Qual è la case history più rappresentantiva dell’efficienza di questo tipo di contrattazione?
Ogni storia è di per sé interessante. Citerei, a titolo d’esempio, quella della Tenaris Dalmine, azienda siderurgica bergamasca, che si è ritrovata a dover affrontare, con moltissime difficoltà, competitors cinesi e coreani che, come sottolinea il contratto firmato con le rsu aziendali, sono «particolarmente avvantaggiati sotto il profilo dei costi». Davanti alla crisi internazionale, anziché tagliare, l’azienda ha pensato di ri-organizzarsi per aumentare i propri margini di competitività oltre ad investire in un nuovo impianto termico che permettesse di intercettare gli “elephant projects”, gli ordinativi da decine di tonnellate a volta. Per farlo, l’azienda aveva bisogno che il personale lavorasse di più, ma non poteva pagare gli straordinari. È stata allora pensata, in accordo con le Rsu, una “banca delle ore”. L’azienda chiede di lavorare in alcuni periodi otto ore in più alla settimana, per un prezzo superiore alle normali ore lavoro ma inferiore agli straordinari. Il lavoratore dal canto proprio poteva chiedere di usare poi lo stesso numero di ore “cedute” all’azienda in altri periodi, per permessi a sua discrezione, fino a lavorare otto ore in meno alla settimana in accordo con la Tenaris Dalmine. In questo modo l’azienda ha superato la crisi. Viceversa, in un contesto positivo, si può ricordare il caso Campari.
Cioè?
L’azienda da 600 dipendenti naviga in buone acque e ha deciso di puntare sull’Italia, con l’acquisizione ad esempio della Fratelli Averna. In questo contesto positivo ha deciso di firmare un accordo integrativo per il triennio 2014-2016 con le Rsu che mette al centro di tutto il dipendente. L’azienda inoltre si è impegnata a ricorrere al lavoro subordinato a termine anziché a quello più precario in somministrazione. In tema di welfare aziendale, invece, Campari ha cercato di promuovere pari opportunità, e “per riconoscere una paternità più responsabile” ha aumentato i giorni di permesso ai padri per assistere i figli malati. Infine ha puntato sulla maggiore formazione dei dipendenti e su un premio di produzione vincolato a stretti parametri per mantenere la qualità dei prodotti. Il lavoratore più volentieri si sentirà legato all’azienda, attraverso tutte queste misure.

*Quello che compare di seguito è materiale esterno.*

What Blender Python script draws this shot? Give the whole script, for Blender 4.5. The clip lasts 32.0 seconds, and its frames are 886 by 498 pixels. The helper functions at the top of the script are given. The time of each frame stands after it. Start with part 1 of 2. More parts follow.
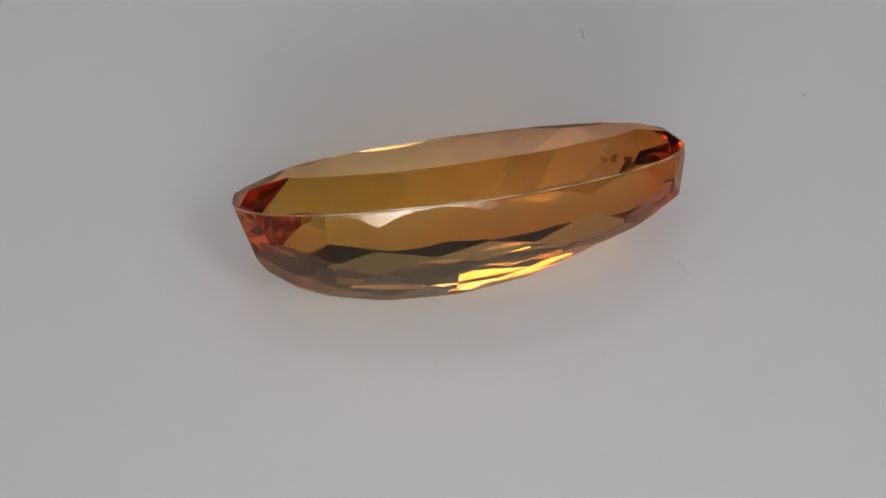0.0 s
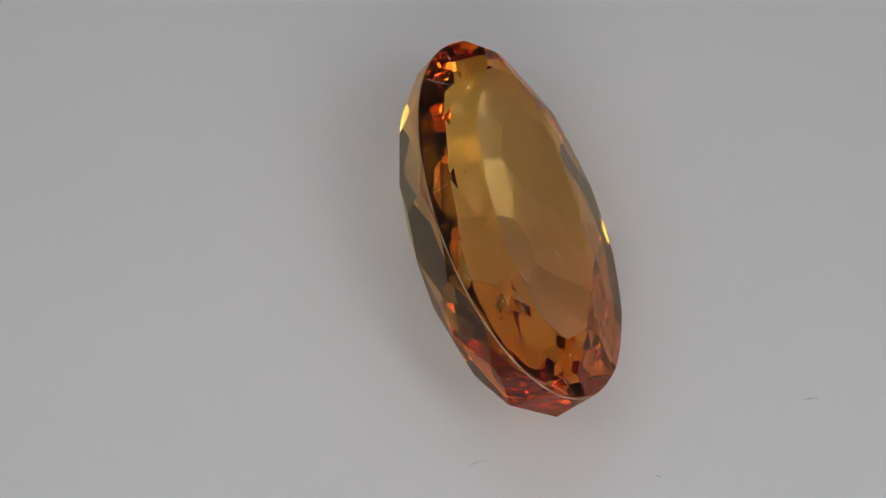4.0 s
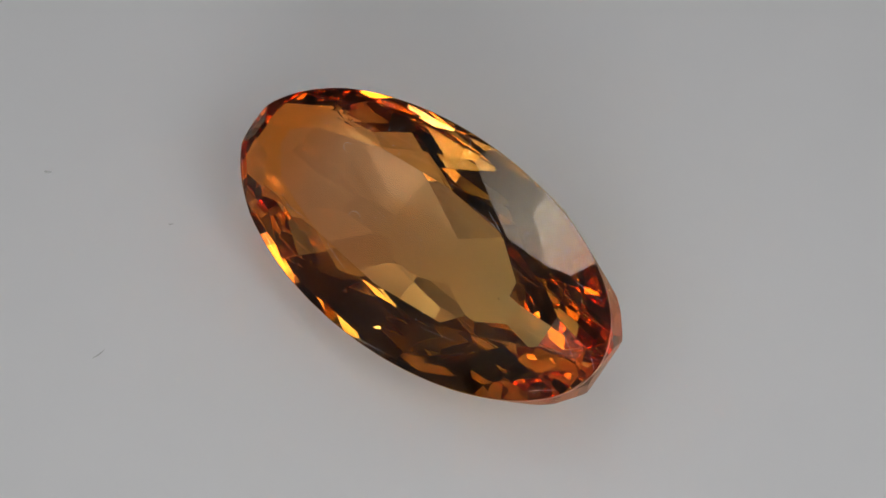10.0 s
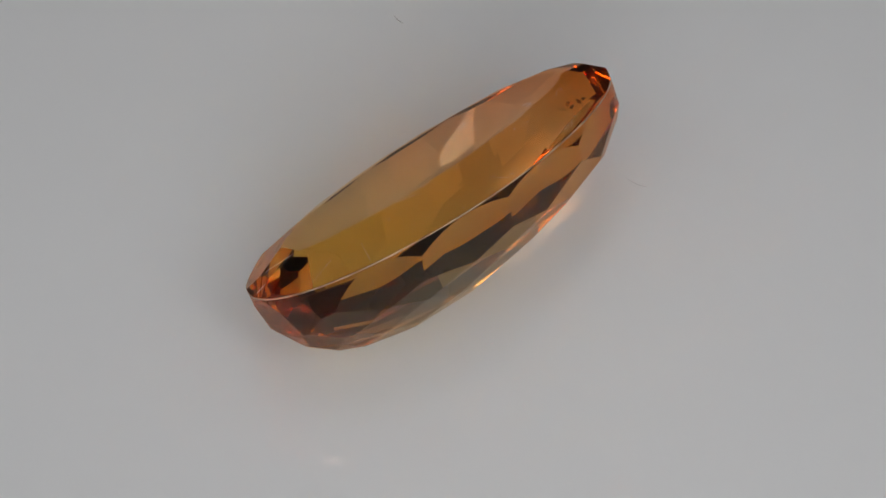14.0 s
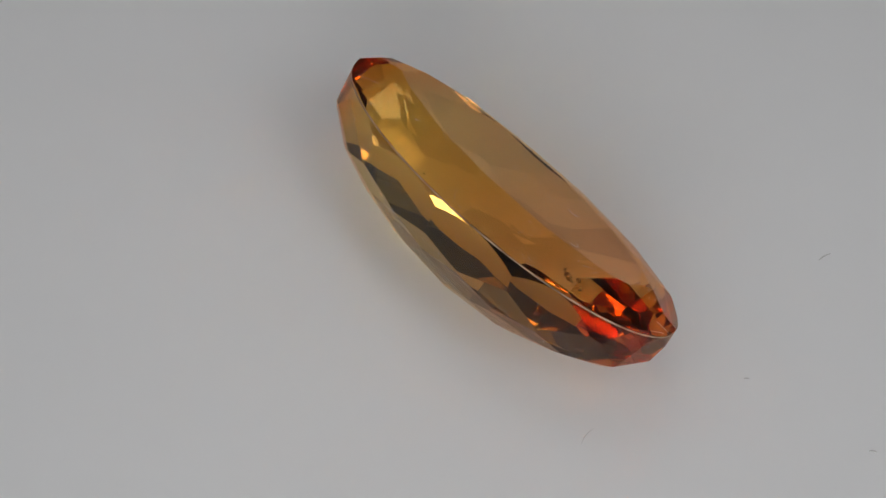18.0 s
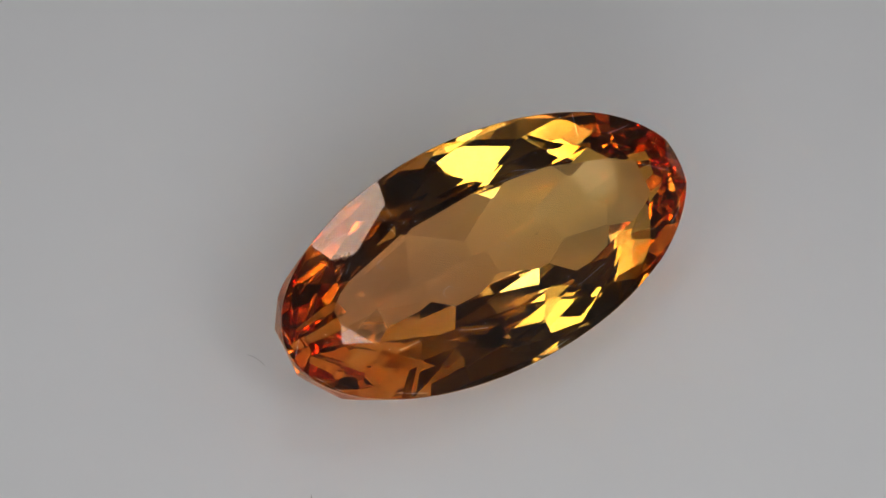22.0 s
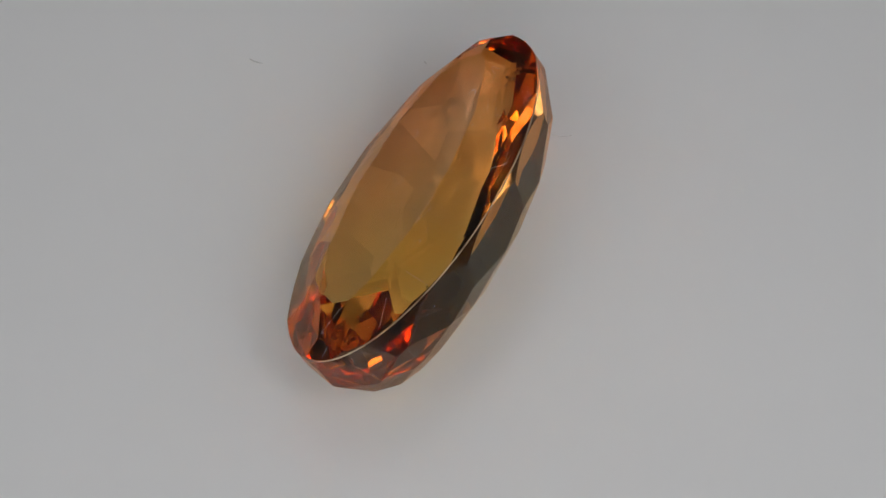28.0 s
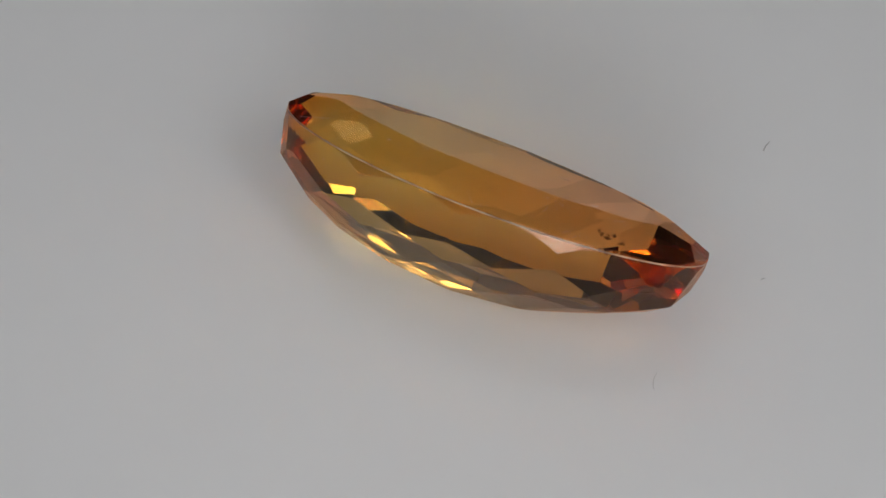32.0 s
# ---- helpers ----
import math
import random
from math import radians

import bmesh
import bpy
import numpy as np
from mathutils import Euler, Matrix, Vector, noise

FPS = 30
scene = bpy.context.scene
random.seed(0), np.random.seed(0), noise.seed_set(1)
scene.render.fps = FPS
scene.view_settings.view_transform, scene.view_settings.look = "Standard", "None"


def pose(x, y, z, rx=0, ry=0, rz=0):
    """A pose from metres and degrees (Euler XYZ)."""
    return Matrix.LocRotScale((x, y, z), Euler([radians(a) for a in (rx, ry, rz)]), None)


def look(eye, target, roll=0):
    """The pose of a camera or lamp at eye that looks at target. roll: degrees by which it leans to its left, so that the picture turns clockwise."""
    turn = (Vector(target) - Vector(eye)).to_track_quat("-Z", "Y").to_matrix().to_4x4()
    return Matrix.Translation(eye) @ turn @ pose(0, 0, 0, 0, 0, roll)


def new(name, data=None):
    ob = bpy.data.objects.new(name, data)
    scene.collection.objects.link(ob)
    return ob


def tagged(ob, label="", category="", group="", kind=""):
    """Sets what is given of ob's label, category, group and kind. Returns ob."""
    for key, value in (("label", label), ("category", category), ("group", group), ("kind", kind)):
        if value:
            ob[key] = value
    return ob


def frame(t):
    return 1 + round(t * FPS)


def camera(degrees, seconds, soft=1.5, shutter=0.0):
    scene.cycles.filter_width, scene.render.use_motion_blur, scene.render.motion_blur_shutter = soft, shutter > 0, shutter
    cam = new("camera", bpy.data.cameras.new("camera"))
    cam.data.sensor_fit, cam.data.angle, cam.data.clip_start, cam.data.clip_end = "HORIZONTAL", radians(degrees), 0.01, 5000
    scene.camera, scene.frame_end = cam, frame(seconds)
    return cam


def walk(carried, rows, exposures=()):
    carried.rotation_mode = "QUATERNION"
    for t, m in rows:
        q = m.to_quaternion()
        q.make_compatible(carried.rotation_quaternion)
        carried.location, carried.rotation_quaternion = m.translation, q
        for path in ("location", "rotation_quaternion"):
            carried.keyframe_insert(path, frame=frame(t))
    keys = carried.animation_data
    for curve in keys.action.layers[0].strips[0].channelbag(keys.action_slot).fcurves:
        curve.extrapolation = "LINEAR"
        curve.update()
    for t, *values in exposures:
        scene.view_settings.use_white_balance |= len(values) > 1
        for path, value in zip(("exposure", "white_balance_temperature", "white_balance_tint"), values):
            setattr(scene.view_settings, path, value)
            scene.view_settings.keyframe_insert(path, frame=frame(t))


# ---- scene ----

MM = 0.001  # the stone is worked out in millimetres

# ---- camera: stands still over the turntable, looking down on the stone ----
cam = camera(15.453, 32.0, soft=1.5)
EYE = (-0.5943 * MM, -64.188 * MM, 77.8275 * MM)
AIM = (-0.5943 * MM, 1.316 * MM, 0.0)
CAM_POSE = look(EYE, AIM, 1.726)
# the clip's white balance drifts a little
walk(cam, [(0.0, CAM_POSE), (32.0, CAM_POSE)],
     [(0.0, 0.06, 6500, 11), (3.0, 0.06, 6500, 11), (6.0, 0.06, 6500, 10), (21.0, 0.06, 6500, 9.5), (23.0, 0.06, 6500, 11), (26.0, 0.06, 6500, 9.5),
      (28.0, 0.06, 6500, 9.5), (29.0, 0.06, 6500, 12.5), (30.0, 0.06, 6500, 10), (31.0, 0.06, 6500, 12.5), (32.0, 0.06, 6500, 9.5)])

# ---- the turntable's turn, clockwise from above: seconds, degrees ----
TURN = [(0.0, 0.0), (2.5, -56.599), (5.0, -115.839), (7.5, -175.557), (10.0, -233.851), (12.5, -293.399), (15.0, -352.43),
        (17.5, -411.443), (20.0, -470.282), (22.5, -530.525), (25.0, -590.087), (27.5, -651.226), (30.0, -711.085), (32.0, -758.643)]


def turn_at(t):
    """The turntable's angle, gliding through the knots (Catmull-Rom)."""
    ts = [k[0] for k in TURN]
    an = [k[1] for k in TURN]
    i = max(0, min(len(ts) - 2, sum(1 for x in ts if x <= t) - 1))

    def slope(j):
        a, b = max(0, j - 1), min(len(ts) - 1, j + 1)
        return (an[b] - an[a]) / (ts[b] - ts[a])
    h = ts[i + 1] - ts[i]
    s = (t - ts[i]) / h
    return ((2 * s ** 3 - 3 * s ** 2 + 1) * an[i] + (s ** 3 - 2 * s ** 2 + s) * h * slope(i)
            + (3 * s ** 2 - 2 * s ** 3) * an[i + 1] + (s ** 3 - s ** 2) * h * slope(i + 1))


# ---- world and lights ----
world = bpy.data.worlds.new("world")
world.use_nodes = True
world.node_tree.nodes["Background"].inputs["Color"].default_value = (0.8, 0.85, 1.0, 1)
world.node_tree.nodes["Background"].inputs["Strength"].default_value = 0.01
scene.world = world
# light goes many times to and fro inside the stone
scene.cycles.max_bounces = scene.cycles.glossy_bounces = scene.cycles.transmission_bounces = 24
scene.cycles.caustics_refractive = scene.cycles.caustics_reflective = True
scene.cycles.blur_glossy = 0.1


def area_lamp(name, eye, target, sx, sy, power, color, spread=180):
    d = bpy.data.lights.new(name, "AREA")
    d.shape, d.size, d.size_y, d.energy, d.color, d.spread = "RECTANGLE", sx, sy, power, color, radians(spread)
    ob = new(name, d)
    ob.matrix_world = look(eye, target)
    # a diffuser, brighter in its middle than at its rim
    d.use_nodes = True
    nt = d.node_tree
    geo = nt.nodes.new("ShaderNodeNewGeometry")
    sub = nt.nodes.new("ShaderNodeVectorMath")
    sub.operation = "SUBTRACT"
    sub.inputs[1].default_value = (0.5, 0.5, 0)
    nt.links.new(geo.outputs["Parametric"], sub.inputs[0])
    ln = nt.nodes.new("ShaderNodeVectorMath")
    ln.operation = "LENGTH"
    nt.links.new(sub.outputs[0], ln.inputs[0])
    mr = nt.nodes.new("ShaderNodeMapRange")
    mr.interpolation_type = "SMOOTHSTEP"
    mr.inputs["From Min"].default_value, mr.inputs["From Max"].default_value = 0.1, 0.6
    mr.inputs["To Min"].default_value, mr.inputs["To Max"].default_value = 2.3, 0.0
    nt.links.new(ln.outputs["Value"], mr.inputs["Value"])
    nt.links.new(mr.outputs["Result"], nt.nodes["Emission"].inputs["Strength"])
    return ob


area_lamp("front_strip_light", (0.0, -0.178, 0.071), (0, 0, 0.003), 0.19, 0.042, 0.0285, (0.987, 0.99, 1.0), 80)
area_lamp("front_light_west", (-0.0670, -0.0694, 0.118), (0, 0, 0.003), 0.06, 0.11, 0.0052, (0.987, 0.99, 1.0), 80)
area_lamp("front_light_east", (0.0630, -0.0806, 0.1127), (0, 0, 0.003), 0.05, 0.12, 0.0130, (0.987, 0.99, 1.0), 80)
area_lamp("roof_light", (-0.012, 0.052, 0.19), (0, 0, 0), 0.07, 0.06, 0.0068, (0.995, 0.985, 1.0), 80)


# ---- the stone's measures, in millimetres and degrees ----
A, B = 7.0, 3.5414      # half length, half width
GT = 0.035              # half of the girdle's thickness
HC = 0.745              # height of the crown
OX = -0.03              # the crown lies a little off the middle
# a quarter of the crown's lozenges: their points on the table's edge, and their lower points
TABLE_CORNERS = [(5.38, 0.0, HC), (4.62, 0.97, HC), (2.63, 1.57, HC), (0.0, 1.80, HC)]
LOW = [(6.42, 0.0, 0.585), (4.80, 1.85, 0.44), (2.434, 2.533, 0.407), (0.0, 2.903, 0.343)]
DEEP = 0.8              # where along its length the pavilion is deepest
# the pavilion's rings of corners: depth, rise to the ends, half length, half width, middle (and its shift across), middle's offset
RINGS = [(1.687, 0.150, 6.849, 3.048, 0.046, -0.030, 0.017), (2.133, 0.023, 5.965, 2.512, 0.265, 0.358, 0.115),
         (3.008, 0.335, 5.599, 1.415, 0.375, 0.311, 0.055), (3.467, 0.425, 4.745, 0.641, 0.484, 0.292, 0.038),
         (3.692, 0.480, 4.329, 0.076, 0.287, 0.323, 0.116)]
TILT = (-0.115, 34.798, 193.0)               # pitch, lean and heading on the plate
SPOT = (-0.145, 1.663)                       # its middle on the plate


# ---- materials ----
def material(name):
    m = bpy.data.materials.new(name)
    m.use_nodes = True
    nt = m.node_tree
    return m, nt, nt.nodes["Principled BSDF"]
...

Cambiando tema, un intervento allo studio del governo in questi giorni, da inserire nella legge di stabilità, sarebbe il taglio dell’Irap e dell’Ires dal 2017, per sgravare le imprese italiane dal peso della tassazione, più forte di quello sostenuta dalle imprese nostre concorrenti in Europa. Che ne pensa?
Una legge di stabilità si può giudicare su ciò che rende operativo a breve. Parlare oggi di interventi che andrebbero in vigore dal 2017 non mi pare serio, perché bisogna capire se verranno effettivamente applicati. Il vero tema è se a gennaio 2016 verranno rinnovate le detassazioni per le aziende che assumono con contratti a tempo indeterminato. Un tema serio, e molto vicino come tempistiche. Il resto è solo materiale per disquisizioni politiche.